Re: Jordan Rushie's comments

I liked Raul’s comment (not public, but he’ll forgive me):

(Context: the state case Liberty Media v. Does 1-441 was removed to the federal level after Charles Thomas petitioned, and the case was subsequently voluntarily dismissed.)

That is funny, the only way to complete this comedy is for another attorney to copy Charles’ petition to remove and coincidentally find it assigned to the same federal judge.

sophisticatedjanedoe says:

It is a bit strange that I advocate this way, but to be fair, it’s not the pleading itself that failed. Moreover, judge granted the motion yesterday (admittedly, it was not a known fact at the time this TD article was written).

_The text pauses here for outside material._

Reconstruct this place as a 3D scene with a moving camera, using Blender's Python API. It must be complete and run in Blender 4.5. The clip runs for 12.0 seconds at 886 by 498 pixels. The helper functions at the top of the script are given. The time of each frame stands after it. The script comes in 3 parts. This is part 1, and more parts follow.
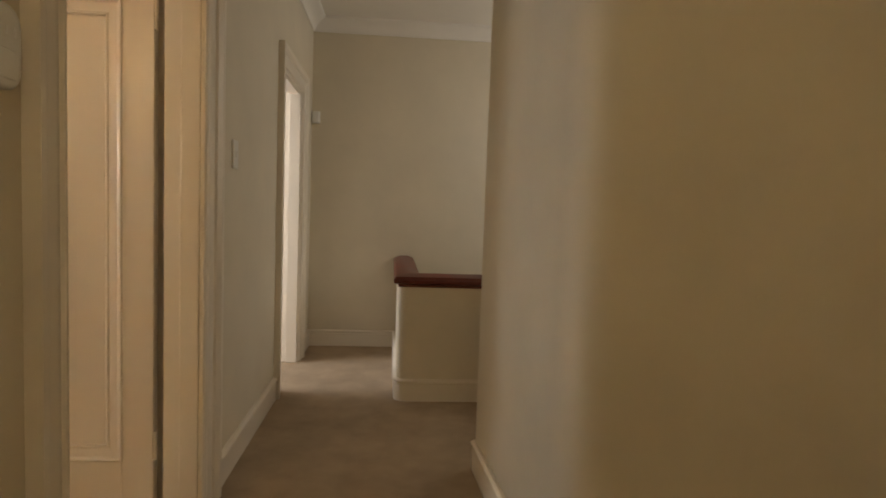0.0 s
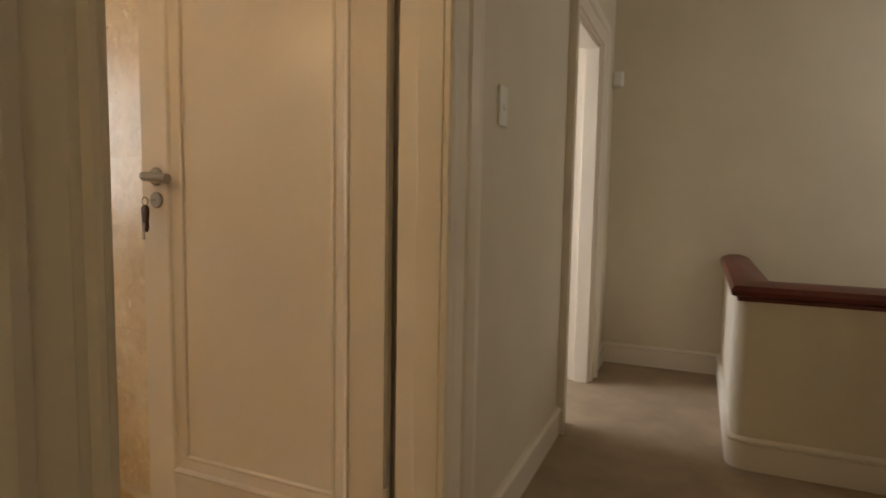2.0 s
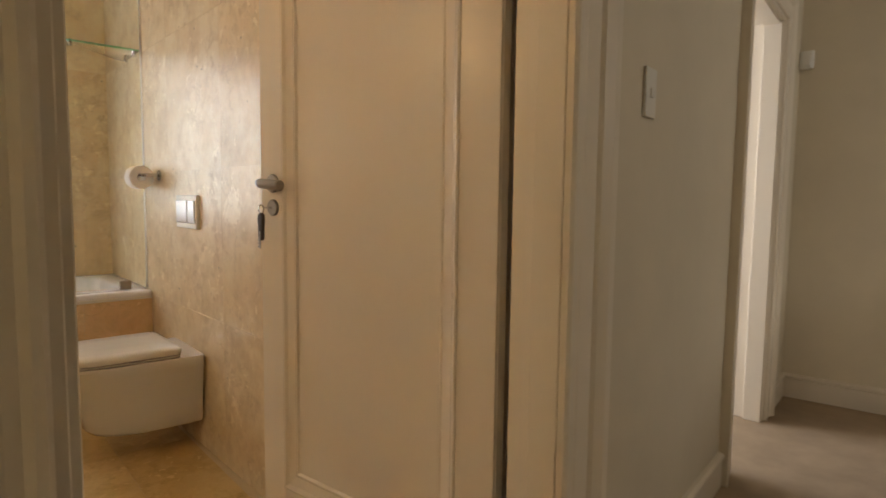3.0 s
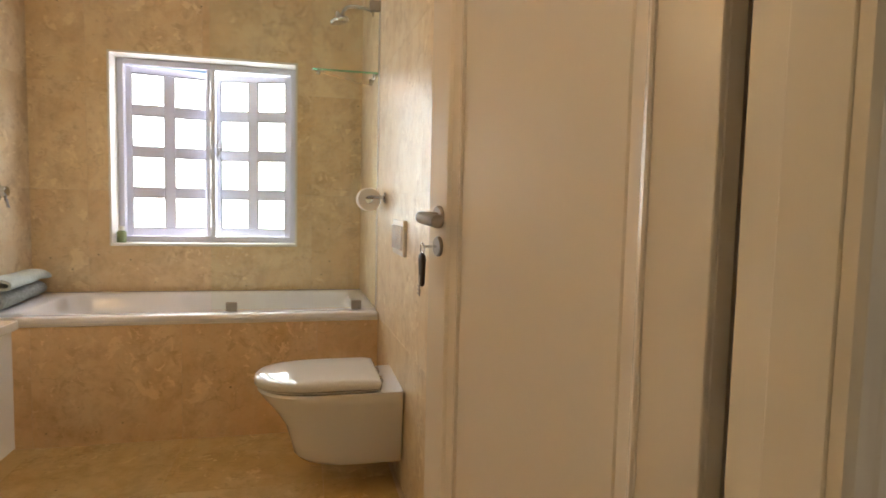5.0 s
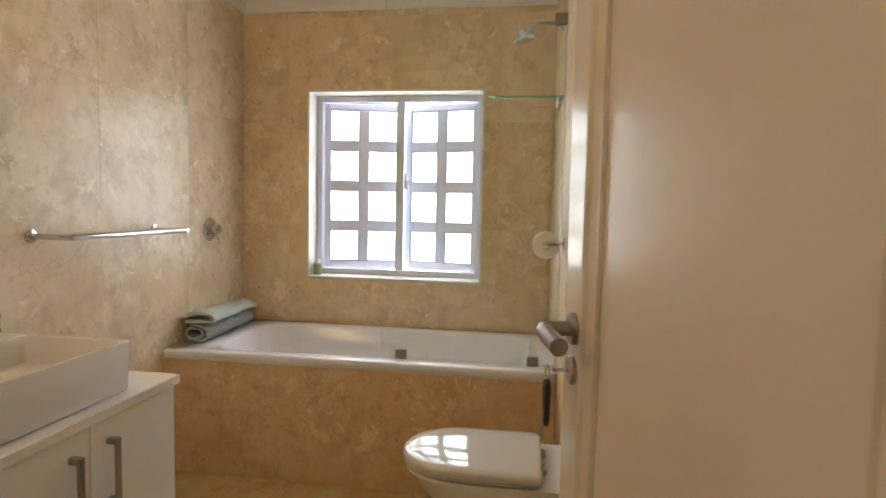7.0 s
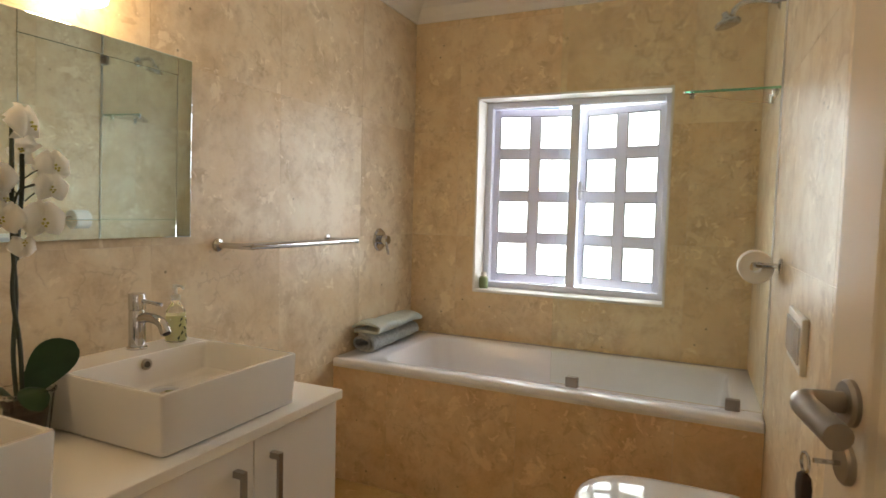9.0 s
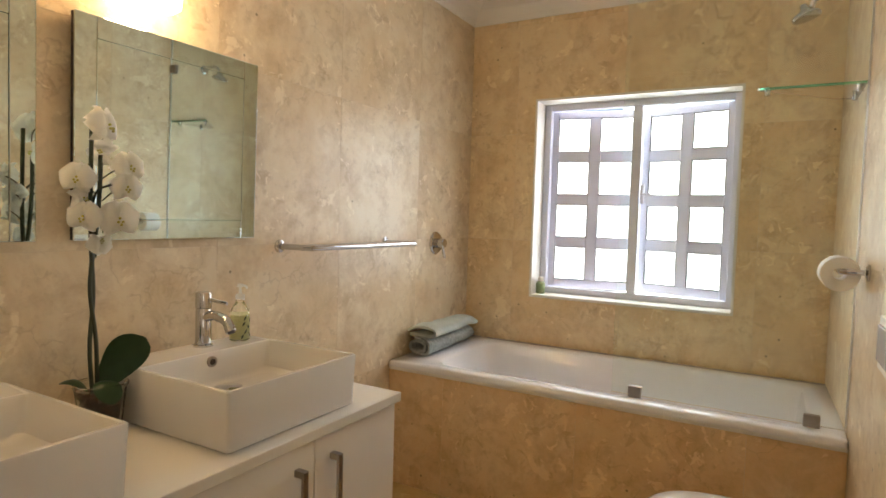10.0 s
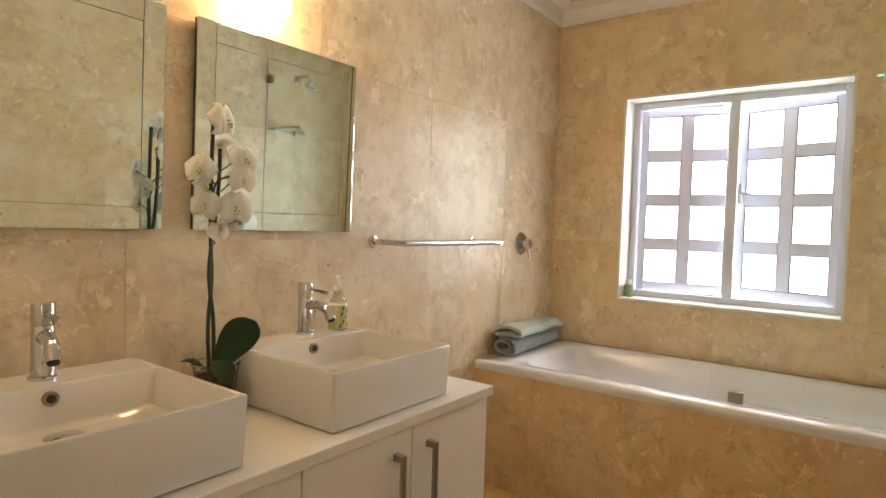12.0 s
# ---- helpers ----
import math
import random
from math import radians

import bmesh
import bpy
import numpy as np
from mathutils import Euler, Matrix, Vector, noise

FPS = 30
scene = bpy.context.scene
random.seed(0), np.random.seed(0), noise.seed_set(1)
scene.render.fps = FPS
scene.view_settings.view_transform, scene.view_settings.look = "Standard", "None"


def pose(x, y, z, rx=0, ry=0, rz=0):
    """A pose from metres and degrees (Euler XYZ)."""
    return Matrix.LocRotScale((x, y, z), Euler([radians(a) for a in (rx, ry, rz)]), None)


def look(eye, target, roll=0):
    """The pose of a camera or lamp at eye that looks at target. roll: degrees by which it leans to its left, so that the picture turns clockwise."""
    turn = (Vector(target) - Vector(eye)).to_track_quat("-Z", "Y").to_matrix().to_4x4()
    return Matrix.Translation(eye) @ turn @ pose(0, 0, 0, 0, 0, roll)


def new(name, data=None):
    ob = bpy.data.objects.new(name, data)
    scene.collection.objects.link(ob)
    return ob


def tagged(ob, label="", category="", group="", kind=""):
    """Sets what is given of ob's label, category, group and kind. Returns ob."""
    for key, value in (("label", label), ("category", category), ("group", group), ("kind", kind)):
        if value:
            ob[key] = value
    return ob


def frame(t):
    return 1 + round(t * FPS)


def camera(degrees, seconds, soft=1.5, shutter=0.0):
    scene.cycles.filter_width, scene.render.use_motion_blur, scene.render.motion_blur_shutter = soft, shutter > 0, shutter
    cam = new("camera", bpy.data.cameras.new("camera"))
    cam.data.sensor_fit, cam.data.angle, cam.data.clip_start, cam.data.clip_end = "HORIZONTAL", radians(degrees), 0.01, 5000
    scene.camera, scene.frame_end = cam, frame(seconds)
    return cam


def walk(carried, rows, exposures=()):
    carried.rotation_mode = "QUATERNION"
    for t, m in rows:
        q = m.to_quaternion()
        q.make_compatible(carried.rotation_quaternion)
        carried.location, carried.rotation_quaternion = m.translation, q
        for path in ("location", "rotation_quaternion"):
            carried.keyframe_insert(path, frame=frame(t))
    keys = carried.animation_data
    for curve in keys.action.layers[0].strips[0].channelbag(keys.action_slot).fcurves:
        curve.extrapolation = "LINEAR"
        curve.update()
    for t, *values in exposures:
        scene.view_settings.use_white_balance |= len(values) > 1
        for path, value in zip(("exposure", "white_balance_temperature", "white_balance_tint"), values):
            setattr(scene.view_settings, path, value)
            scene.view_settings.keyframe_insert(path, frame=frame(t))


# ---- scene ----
cam = camera(74.1, 12.0, shutter=0.35)
PATH = [
    (0, (0.441, 0.031, 1.125), (0.232, 2.016, 0.995), 2.0),
    (0.5, (0.361, 0.267, 1.111), (-0.055, 2.217, 0.966), 1.8),
    (1, (0.302, 0.471, 1.084), (-0.338, 2.358, 0.921), 1.6),
    (1.5, (0.234, 0.655, 1.059), (-0.667, 2.433, 0.888), 1.2),
    (2, (0.172, 0.829, 1.056), (-0.957, 2.471, 0.884), 1.0),
    (2.5, (0.128, 0.971, 1.06), (-1.216, 2.442, 0.888), 0.8),
    (3, (0.093, 1.057, 1.063), (-1.423, 2.352, 0.898), 0.7),
    (3.2, (0.06, 1.109, 1.071), (-1.512, 2.335, 0.906), 0.6),
    (4.8, (-0.143, 1.414, 1.129), (-2.056, 1.979, 0.98), 1.3),
    (5, (-0.178, 1.482, 1.132), (-2.118, 1.945, 0.986), 1.3),
    (5.5, (-0.288, 1.582, 1.162), (-2.268, 1.818, 1.012), 1.2),
    (6, (-0.363, 1.666, 1.216), (-2.357, 1.705, 1.067), 1.2),
    (6.5, (-0.459, 1.71, 1.269), (-2.449, 1.586, 1.121), 1.3),
    (7, (-0.555, 1.719, 1.302), (-2.528, 1.426, 1.159), 1.2),
    (9, (-0.751, 1.643, 1.308), (-2.567, 0.814, 1.186), 1.5),
    (9.5, (-0.762, 1.625, 1.302), (-2.536, 0.71, 1.186), 1.5),
    (10, (-0.762, 1.603, 1.294), (-2.5, 0.62, 1.187), 1.7),
    (10.5, (-0.753, 1.591, 1.281), (-2.454, 0.545, 1.182), 1.7),
    (11, (-0.739, 1.576, 1.273), (-2.406, 0.476, 1.176), 1.8),
    (11.5, (-0.727, 1.562, 1.258), (-2.36, 0.411, 1.169), 1.8),
    (12, (-0.716, 1.558, 1.24), (-2.319, 0.365, 1.16), 1.8),
]
walk(cam, [(t, look(eye, target, roll)) for t, eye, target, roll in PATH], exposures=[(0, 0.18, 6700, 11), (1.0, 0.06, 6600, 11), (2.0, 0.03, 6650, 11), (3.2, 0.10, 6600, 11), (5.5, 0.25, 6250, 9), (7.0, 0.0, 6150, 8), (9.0, -0.12, 6300, 7), (10.0, 0.11, 6350, 7), (12, 0.32, 6400, 7)])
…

I would love to attribute this event to the ignorance of the judge regarding Prenda and copyright trolls in general, but if it was a shitty memorandum, things may went a different way.

Anonymous Coward says:

Not infringment

It’s not infringing.

First, no lawyer writes a motion because of copyright. Therefore it does nothing to “promote the progress”.

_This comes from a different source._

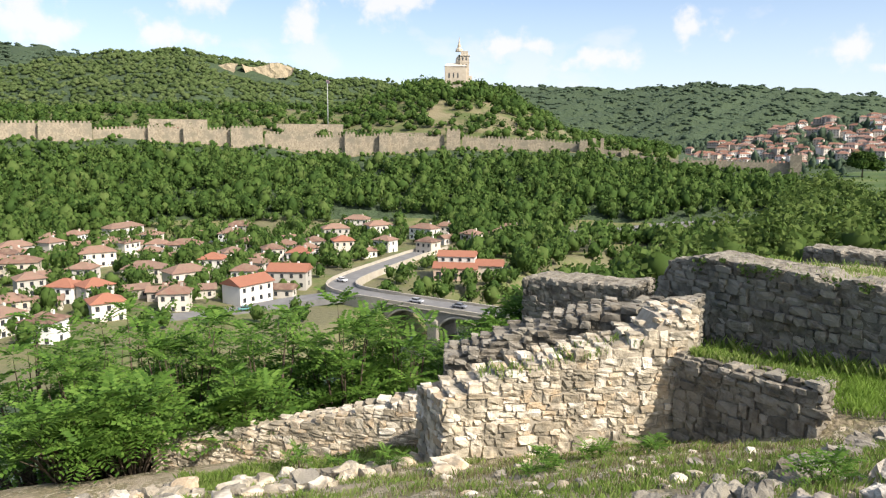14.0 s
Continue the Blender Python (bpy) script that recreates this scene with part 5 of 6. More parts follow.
# ---- houses ----
def house_kind(w, d, h, wall, roof, rows, cols, hip=True, side=True, name="house"):
    """A plastered house with eaves, windows and a chimney, built at the origin; its long front faces -y."""
    root = holder(name, 0, 0, 0)
    part("wall", boxes("wall", [((0, 0, h / 2 - 1.5), (w, d, h + 3))], wall, 0.05), root)
    e, rise = 0.55, 0.27 * min(w, d)
    a, b = w / 2 + e, d / 2 + e
    rg = (w - d) / 2 if hip and w > d else (a if not hip else 0.2)
    v = [(-a, -b, h), (a, -b, h), (a, b, h), (-a, b, h), (-a, -b, h - 0.16), (a, -b, h - 0.16), (a, b, h - 0.16), (-a, b, h - 0.16), (-rg, 0, h + rise), (rg, 0, h + rise)]
    f = [(0, 1, 9, 8), (2, 3, 8, 9), (1, 2, 9), (3, 0, 8), (0, 4, 5, 1), (1, 5, 6, 2), (2, 6, 7, 3), (3, 7, 4, 0), (7, 6, 5, 4)]
    part("roof", mesh("roof", v, f, roof), root)
    if rows:
        win = boxes("window", [((0, 0, 0), (1.0, 0.12, 1.35))], M_GLASS)
        for r in range(rows):
            for c in range(cols):
                part("window", win, root, "", pose(-w / 2 + w * (c + 0.5) / cols, -d / 2 - 0.03, h - 1.5 - 2.9 * r))
            if side:
                part("window", win, root, "", pose(w / 2 + 0.03, 0, h - 1.5 - 2.9 * r, 0, 0, 90))
    if rows:
        part("chimney", boxes("chimney", [((w * 0.22, d * 0.12, h + rise * 0.7), (0.7, 0.7, 1.8))], M_PLASTER_DULL, 0.05), root)
    return root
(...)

Second, legal filings are not meant to be creative works. They are functional, not creative.

Third, it would be inherently unfair to preclude a lawyer (or non-lawyer) from writing a particular motion in a particular way just because someone else did first.

sophisticatedjanedoe says:

Re: Not infringment

Did anyone here claimed that any copyright was infringed? Professional integrity is being discussed here, not infringement.

FYI lawyers are OK with borrowing legal arguments, but there is a line, and crossing this line is bad-bad for a purported professional.

Copying a pleading word-to-word is a long shot from “writing a particular motion in a particular way.”